THE REQUEST: The material below contains a line with "5. More parts follow." and a line with "return self.o +". Copy exactly those two lines and all lines between them.

GIVEN DATA:
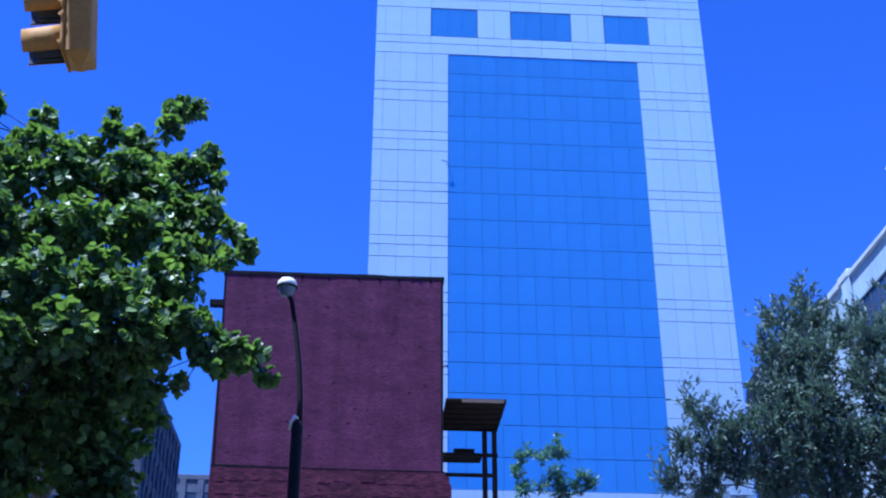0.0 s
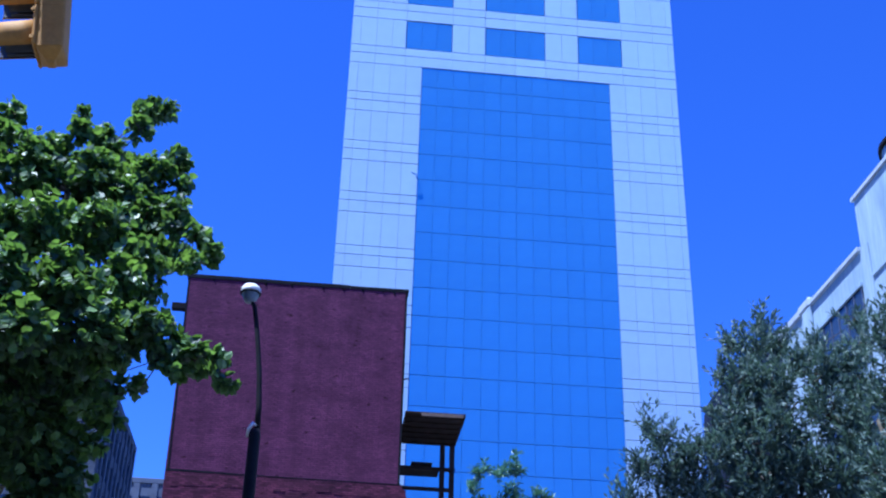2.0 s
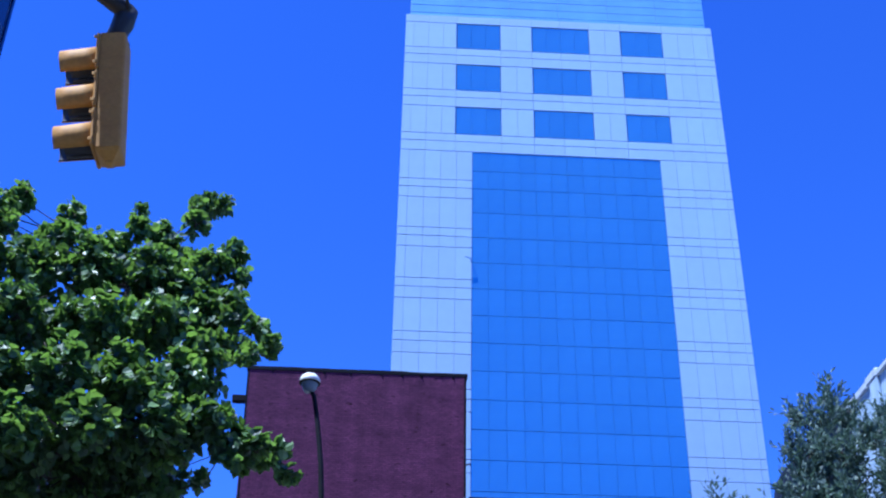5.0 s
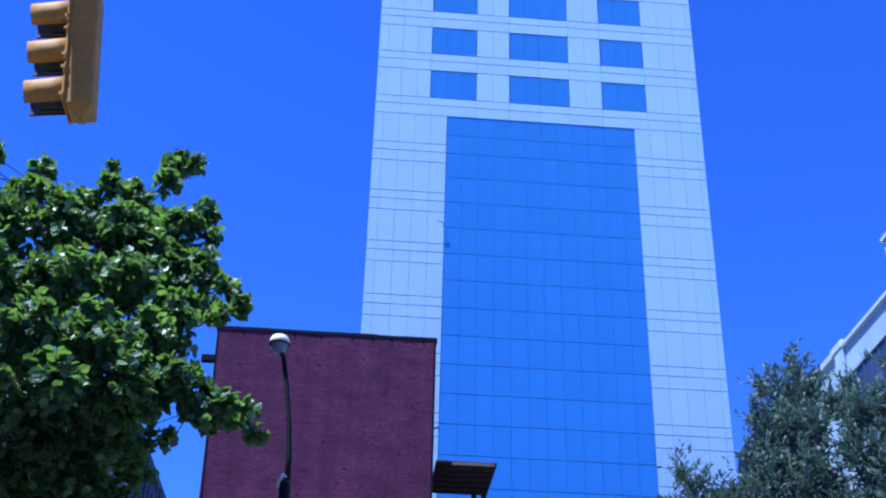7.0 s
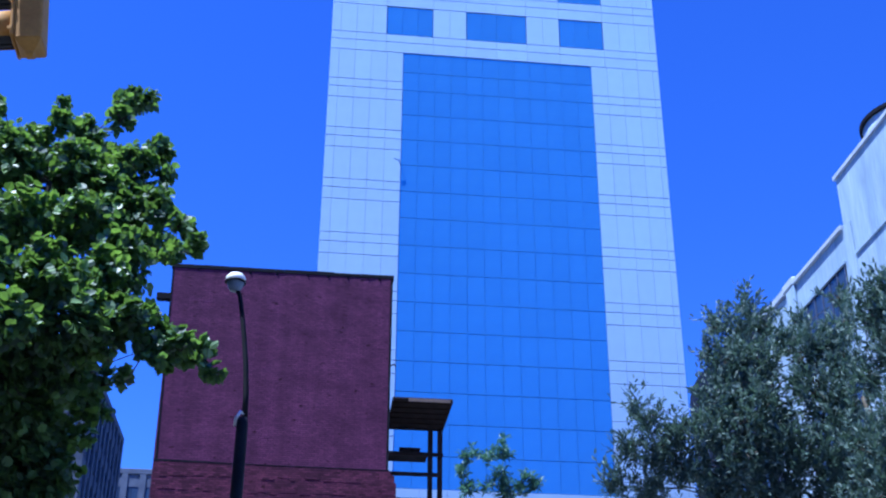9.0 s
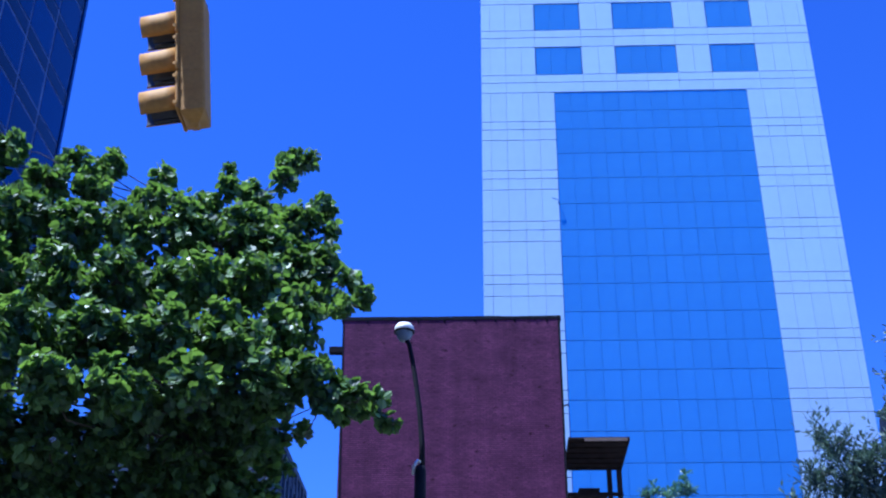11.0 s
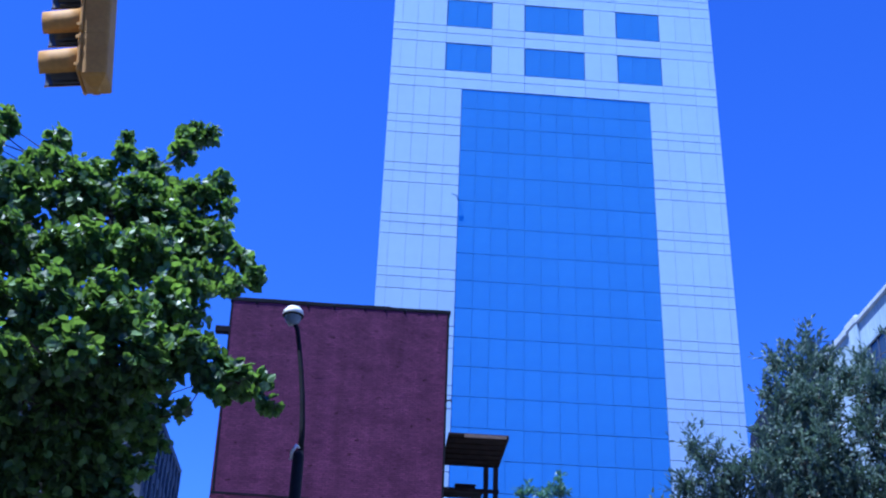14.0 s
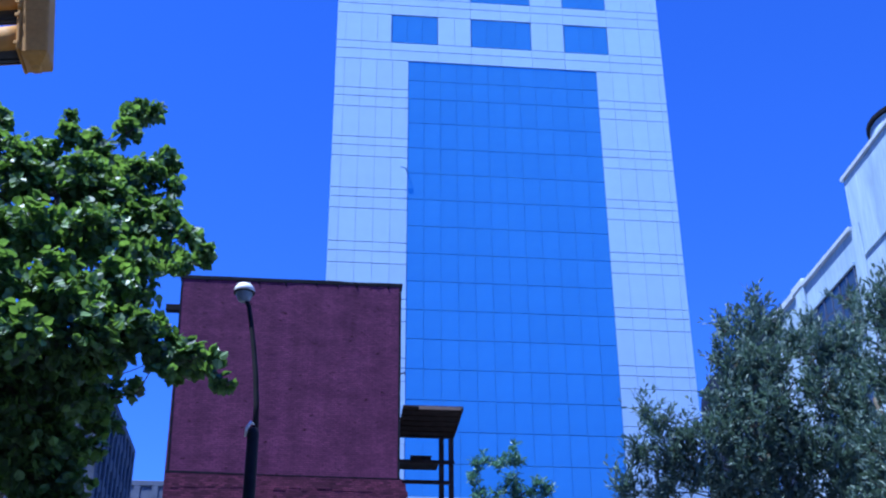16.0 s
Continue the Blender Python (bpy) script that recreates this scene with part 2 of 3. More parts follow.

--

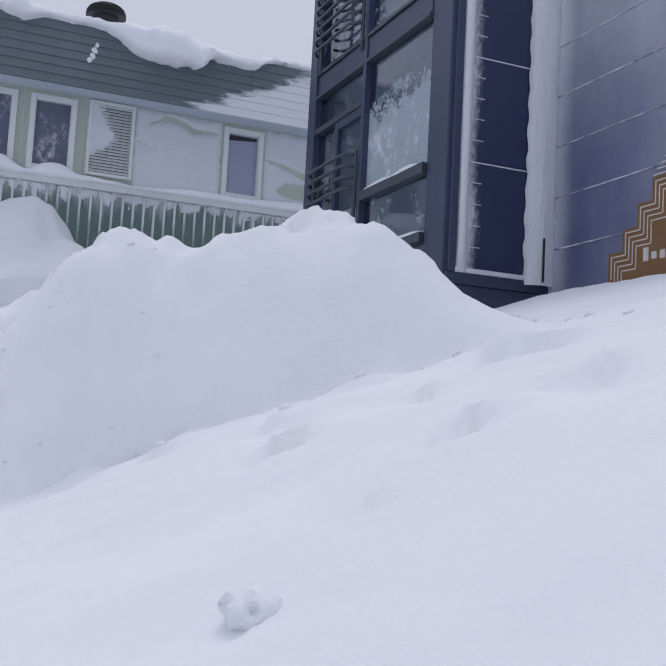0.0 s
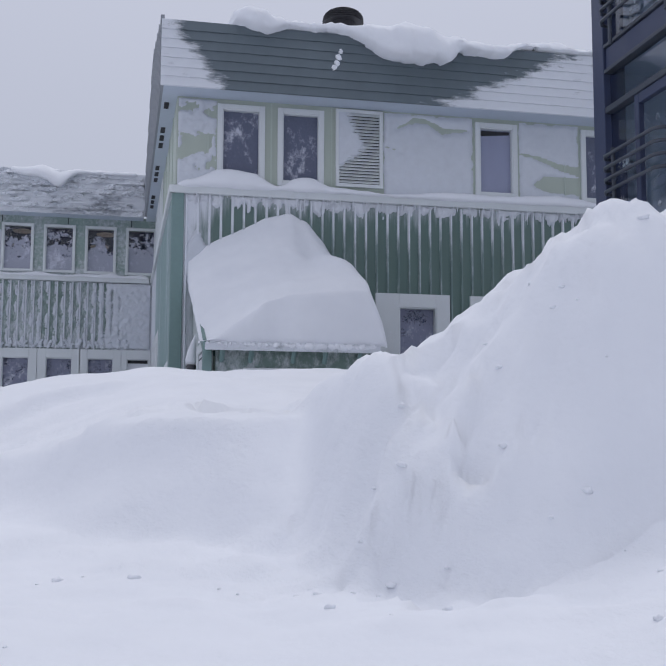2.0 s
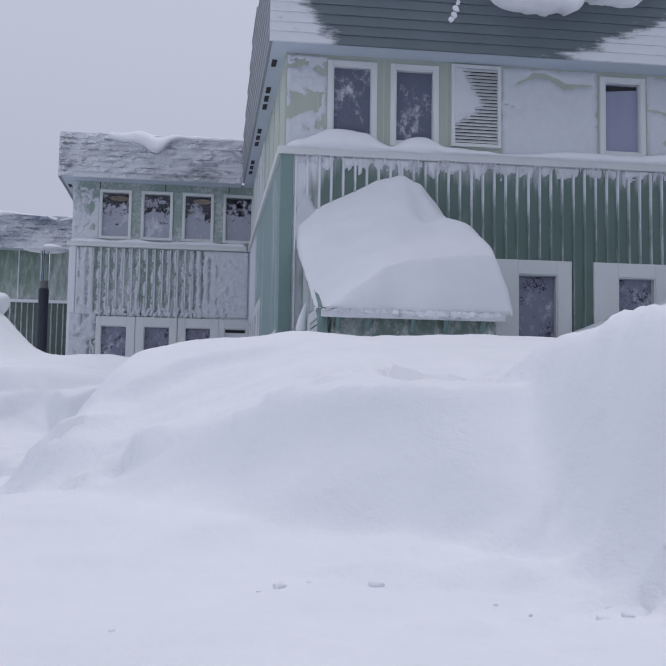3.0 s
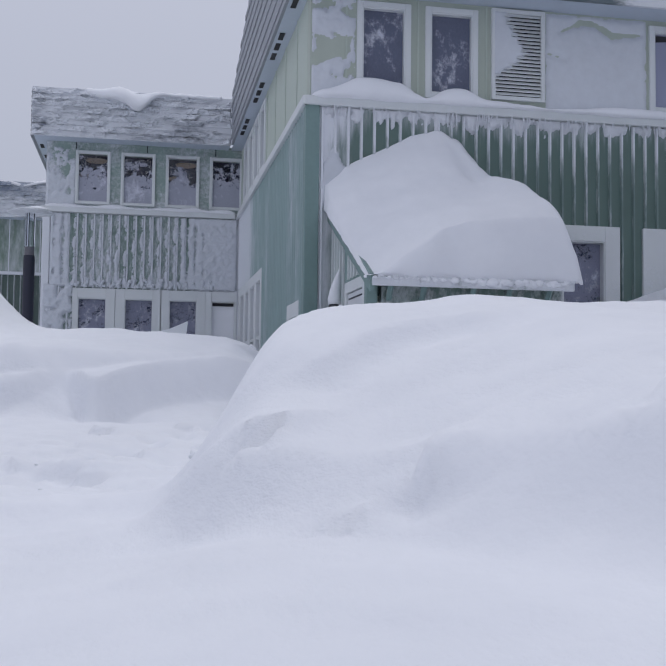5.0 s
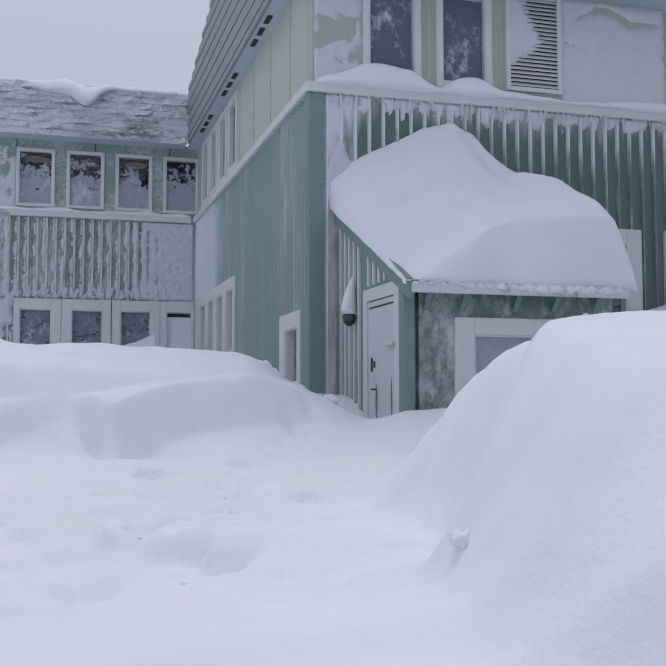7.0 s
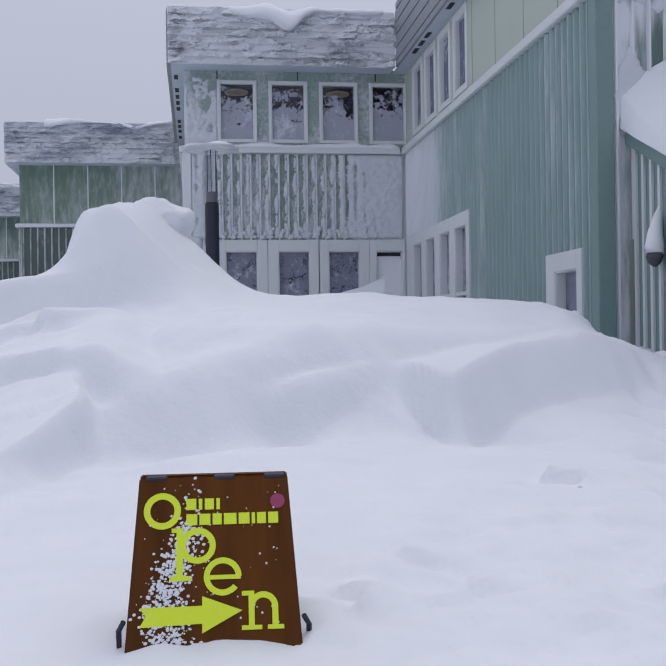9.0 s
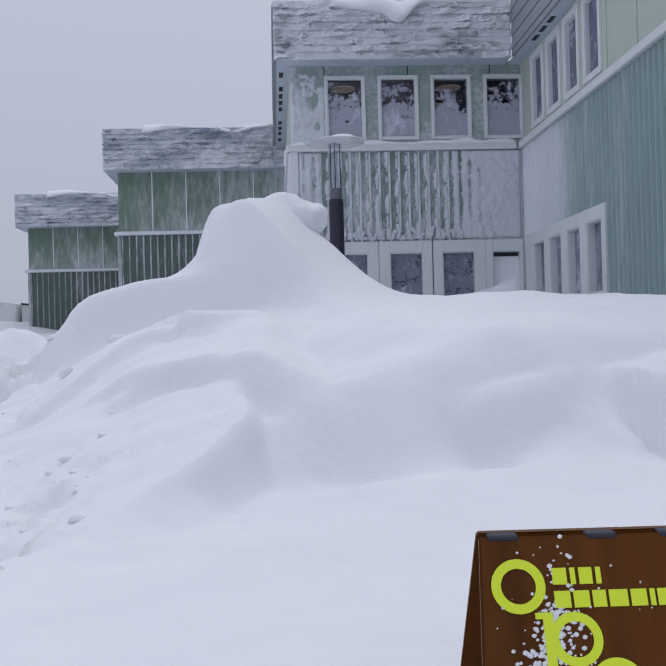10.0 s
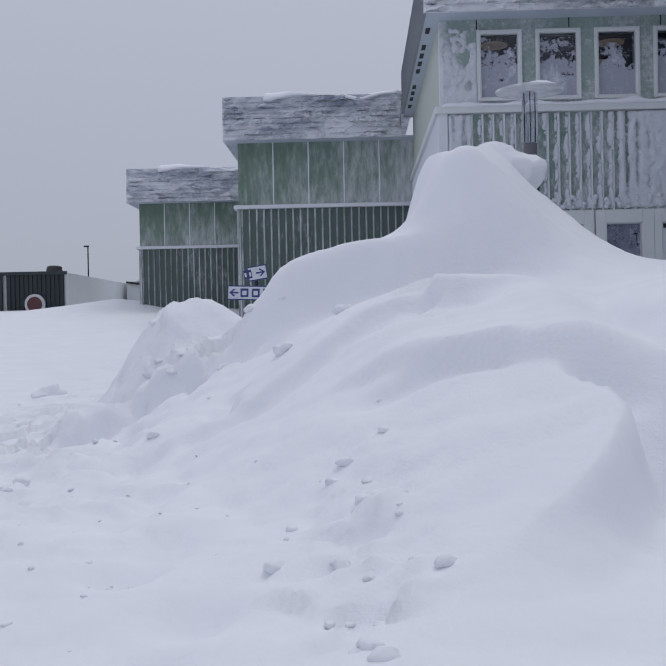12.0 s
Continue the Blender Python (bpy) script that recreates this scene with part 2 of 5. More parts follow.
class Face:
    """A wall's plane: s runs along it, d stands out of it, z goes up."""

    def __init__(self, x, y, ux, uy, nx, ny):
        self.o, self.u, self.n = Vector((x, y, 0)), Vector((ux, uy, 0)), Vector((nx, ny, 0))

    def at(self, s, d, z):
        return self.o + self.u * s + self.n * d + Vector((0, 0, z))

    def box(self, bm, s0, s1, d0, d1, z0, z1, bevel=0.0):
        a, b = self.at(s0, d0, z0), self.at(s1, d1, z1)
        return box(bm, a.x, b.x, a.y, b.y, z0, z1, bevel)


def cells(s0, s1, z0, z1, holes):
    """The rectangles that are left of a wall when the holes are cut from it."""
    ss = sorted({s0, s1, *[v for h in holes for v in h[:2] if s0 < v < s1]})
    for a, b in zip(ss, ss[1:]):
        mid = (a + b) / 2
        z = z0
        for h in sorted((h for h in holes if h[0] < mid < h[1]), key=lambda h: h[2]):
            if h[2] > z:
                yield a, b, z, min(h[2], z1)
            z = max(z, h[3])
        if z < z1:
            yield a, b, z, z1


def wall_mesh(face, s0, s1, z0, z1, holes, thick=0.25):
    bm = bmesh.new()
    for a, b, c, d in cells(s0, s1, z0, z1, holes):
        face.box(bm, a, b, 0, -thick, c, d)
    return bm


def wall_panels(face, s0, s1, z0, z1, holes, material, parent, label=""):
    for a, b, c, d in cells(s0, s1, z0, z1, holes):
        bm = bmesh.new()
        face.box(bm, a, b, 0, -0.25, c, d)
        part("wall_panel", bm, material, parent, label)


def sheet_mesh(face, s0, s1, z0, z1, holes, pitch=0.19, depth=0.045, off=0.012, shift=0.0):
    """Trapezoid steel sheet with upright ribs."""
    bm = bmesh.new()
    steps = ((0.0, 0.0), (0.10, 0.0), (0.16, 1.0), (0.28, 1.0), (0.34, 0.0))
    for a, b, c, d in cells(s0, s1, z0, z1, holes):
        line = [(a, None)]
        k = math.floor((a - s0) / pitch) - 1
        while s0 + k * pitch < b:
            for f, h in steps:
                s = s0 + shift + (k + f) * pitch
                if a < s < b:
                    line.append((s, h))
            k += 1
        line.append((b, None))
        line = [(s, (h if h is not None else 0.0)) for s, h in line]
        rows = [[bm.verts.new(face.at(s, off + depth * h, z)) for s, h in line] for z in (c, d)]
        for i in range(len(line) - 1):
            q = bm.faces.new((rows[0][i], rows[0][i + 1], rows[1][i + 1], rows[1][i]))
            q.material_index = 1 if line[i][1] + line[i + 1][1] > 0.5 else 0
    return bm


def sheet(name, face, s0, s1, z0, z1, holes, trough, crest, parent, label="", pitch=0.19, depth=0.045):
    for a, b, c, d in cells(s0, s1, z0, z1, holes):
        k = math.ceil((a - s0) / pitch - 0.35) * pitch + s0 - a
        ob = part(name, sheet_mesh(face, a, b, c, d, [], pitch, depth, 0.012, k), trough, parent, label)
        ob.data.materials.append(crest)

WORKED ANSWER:
Continue the Blender Python (bpy) script that recreates this scene with part 2 of 5. More parts follow.
class Face:
    """A wall's plane: s runs along it, d stands out of it, z goes up."""

    def __init__(self, x, y, ux, uy, nx, ny):
        self.o, self.u, self.n = Vector((x, y, 0)), Vector((ux, uy, 0)), Vector((nx, ny, 0))

    def at(self, s, d, z):
        return self.o + self.u * s + self.n * d + Vector((0, 0, z))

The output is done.